During World War II, there were intense economic difficulties, which caused a change in viewpoint regarding Mexican workers.
On one hand, the war enhanced the U.S. economy, yet on the other yielded a decrease in American labors, men in particular due to the draft. In turn, there became a greater interest for farm workers. Accordingly, in 1942, the U.S. drew up an agreement with the Mexican government creating a temporary laborer program called the Emergency Farm Labor Agreement, also known as the Bracero Program. As a government-supported program, the Bracero Program, allowed Mexican laborers to enter the U.S. temporarily to provide aid to the American agricultural industry. The program ran a span of 22 years (Calisphere, 2016). Although their stay in America was temporary, the Bracero Program planted the seed of immigration in the hearts and minds of the workers and the longing to, someday, return to
America.
Most Mexicans migrating to the United States in the early twentieth century came from Central and Southern Mexico and made the trip by train to border towns such as Juárez and Tijuana, before crossing. However, not very many migrated directly to California. Most took up residence first in Texas and stayed there for quite a while before traveling west. Once in California, communal settlement areas included the Imperial Valley and the San Joaquin Valley.
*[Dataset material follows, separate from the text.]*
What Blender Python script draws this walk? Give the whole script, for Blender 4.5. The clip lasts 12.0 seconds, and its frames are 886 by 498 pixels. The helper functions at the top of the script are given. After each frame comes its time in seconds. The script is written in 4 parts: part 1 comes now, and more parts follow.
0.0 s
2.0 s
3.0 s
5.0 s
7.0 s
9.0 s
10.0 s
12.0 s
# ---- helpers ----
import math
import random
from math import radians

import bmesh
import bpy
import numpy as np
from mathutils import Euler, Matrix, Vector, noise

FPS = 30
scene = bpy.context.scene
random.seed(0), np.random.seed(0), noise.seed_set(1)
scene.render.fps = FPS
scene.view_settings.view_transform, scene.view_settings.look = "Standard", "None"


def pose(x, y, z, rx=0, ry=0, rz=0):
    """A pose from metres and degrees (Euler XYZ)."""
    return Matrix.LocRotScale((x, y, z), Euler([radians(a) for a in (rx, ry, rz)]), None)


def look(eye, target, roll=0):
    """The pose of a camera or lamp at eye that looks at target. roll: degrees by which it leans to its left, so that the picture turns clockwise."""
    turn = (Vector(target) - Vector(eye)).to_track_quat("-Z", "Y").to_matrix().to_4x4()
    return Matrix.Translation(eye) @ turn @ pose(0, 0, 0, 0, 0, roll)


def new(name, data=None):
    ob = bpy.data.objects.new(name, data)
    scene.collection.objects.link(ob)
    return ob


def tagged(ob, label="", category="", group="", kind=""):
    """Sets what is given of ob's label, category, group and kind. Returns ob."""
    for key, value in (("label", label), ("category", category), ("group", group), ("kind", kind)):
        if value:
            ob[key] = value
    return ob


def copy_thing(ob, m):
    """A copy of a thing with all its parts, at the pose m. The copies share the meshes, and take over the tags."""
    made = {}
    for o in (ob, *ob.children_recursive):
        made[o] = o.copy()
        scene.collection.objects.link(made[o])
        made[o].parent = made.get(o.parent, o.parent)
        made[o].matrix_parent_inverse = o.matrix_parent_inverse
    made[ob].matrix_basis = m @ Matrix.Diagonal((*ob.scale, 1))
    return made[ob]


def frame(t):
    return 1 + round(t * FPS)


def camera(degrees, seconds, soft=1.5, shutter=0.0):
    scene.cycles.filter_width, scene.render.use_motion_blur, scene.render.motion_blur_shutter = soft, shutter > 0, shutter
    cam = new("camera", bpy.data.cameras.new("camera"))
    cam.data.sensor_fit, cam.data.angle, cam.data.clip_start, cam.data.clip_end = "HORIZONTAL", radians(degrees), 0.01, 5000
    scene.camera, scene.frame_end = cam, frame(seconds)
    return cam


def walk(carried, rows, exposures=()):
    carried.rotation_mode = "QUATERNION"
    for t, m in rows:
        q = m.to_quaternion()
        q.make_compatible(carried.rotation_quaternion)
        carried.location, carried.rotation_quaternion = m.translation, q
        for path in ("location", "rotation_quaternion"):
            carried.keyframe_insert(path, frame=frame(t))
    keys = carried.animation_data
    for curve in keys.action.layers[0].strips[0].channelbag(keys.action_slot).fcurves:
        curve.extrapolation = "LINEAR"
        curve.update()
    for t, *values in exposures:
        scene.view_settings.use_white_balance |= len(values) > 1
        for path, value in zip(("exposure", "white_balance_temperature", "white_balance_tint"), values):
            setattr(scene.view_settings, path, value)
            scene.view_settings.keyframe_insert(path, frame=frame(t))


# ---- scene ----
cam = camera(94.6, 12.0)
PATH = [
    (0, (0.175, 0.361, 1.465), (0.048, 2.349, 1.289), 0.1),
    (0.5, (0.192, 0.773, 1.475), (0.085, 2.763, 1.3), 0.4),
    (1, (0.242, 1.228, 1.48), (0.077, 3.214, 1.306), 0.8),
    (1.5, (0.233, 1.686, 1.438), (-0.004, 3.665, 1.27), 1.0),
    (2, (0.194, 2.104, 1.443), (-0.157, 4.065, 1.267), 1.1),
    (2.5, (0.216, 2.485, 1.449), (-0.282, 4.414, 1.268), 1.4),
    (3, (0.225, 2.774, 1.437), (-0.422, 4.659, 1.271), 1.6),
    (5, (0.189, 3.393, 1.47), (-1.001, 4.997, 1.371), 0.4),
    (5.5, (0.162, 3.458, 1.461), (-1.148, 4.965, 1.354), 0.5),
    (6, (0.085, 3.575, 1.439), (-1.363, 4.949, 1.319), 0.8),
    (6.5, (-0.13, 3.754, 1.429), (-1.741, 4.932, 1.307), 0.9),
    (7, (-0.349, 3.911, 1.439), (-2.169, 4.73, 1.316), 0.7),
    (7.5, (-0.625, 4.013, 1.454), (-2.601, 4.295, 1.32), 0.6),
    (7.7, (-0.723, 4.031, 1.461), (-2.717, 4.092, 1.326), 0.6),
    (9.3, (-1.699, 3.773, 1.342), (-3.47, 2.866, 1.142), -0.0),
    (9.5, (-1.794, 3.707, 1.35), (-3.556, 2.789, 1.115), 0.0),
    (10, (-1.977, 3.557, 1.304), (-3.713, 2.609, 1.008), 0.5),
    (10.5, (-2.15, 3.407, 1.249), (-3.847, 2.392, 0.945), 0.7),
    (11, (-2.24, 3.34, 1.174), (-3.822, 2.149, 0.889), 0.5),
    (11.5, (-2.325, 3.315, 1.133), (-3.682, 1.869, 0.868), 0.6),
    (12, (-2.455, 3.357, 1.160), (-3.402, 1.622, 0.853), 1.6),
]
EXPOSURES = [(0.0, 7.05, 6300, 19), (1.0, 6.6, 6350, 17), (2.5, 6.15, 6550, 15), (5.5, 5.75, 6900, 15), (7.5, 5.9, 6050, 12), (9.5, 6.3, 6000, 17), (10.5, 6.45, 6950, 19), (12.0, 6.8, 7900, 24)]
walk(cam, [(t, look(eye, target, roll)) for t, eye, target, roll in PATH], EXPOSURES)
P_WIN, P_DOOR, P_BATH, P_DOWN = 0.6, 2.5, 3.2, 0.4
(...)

Both valleys were regions significant in agriculture and benefitted from major changes in watering systems and farming machinery (Parks, 2015). “The San Joaquin Valley is the state's top agricultural producing region, sometimes called "the nation's salad bowl" for the great array of fruits and vegetables grown in its fertile soil. The Valley is 250 miles long and bordered on the west by the coastal mountain ranges. Its eastern boundary joins the southern two-thirds of the Sierra bioregion, which features Yosemite, Kings Canyon, and Sequoia National Parks” (Fact Sheet, 2015). In the late twentieth century, Mexican immigrants who settled in the U.S. once again played a crucial role in aiding the American economy when they filled the niche of the labor shortage due to the U.S. embargo on Arab oil (Parks, 2015).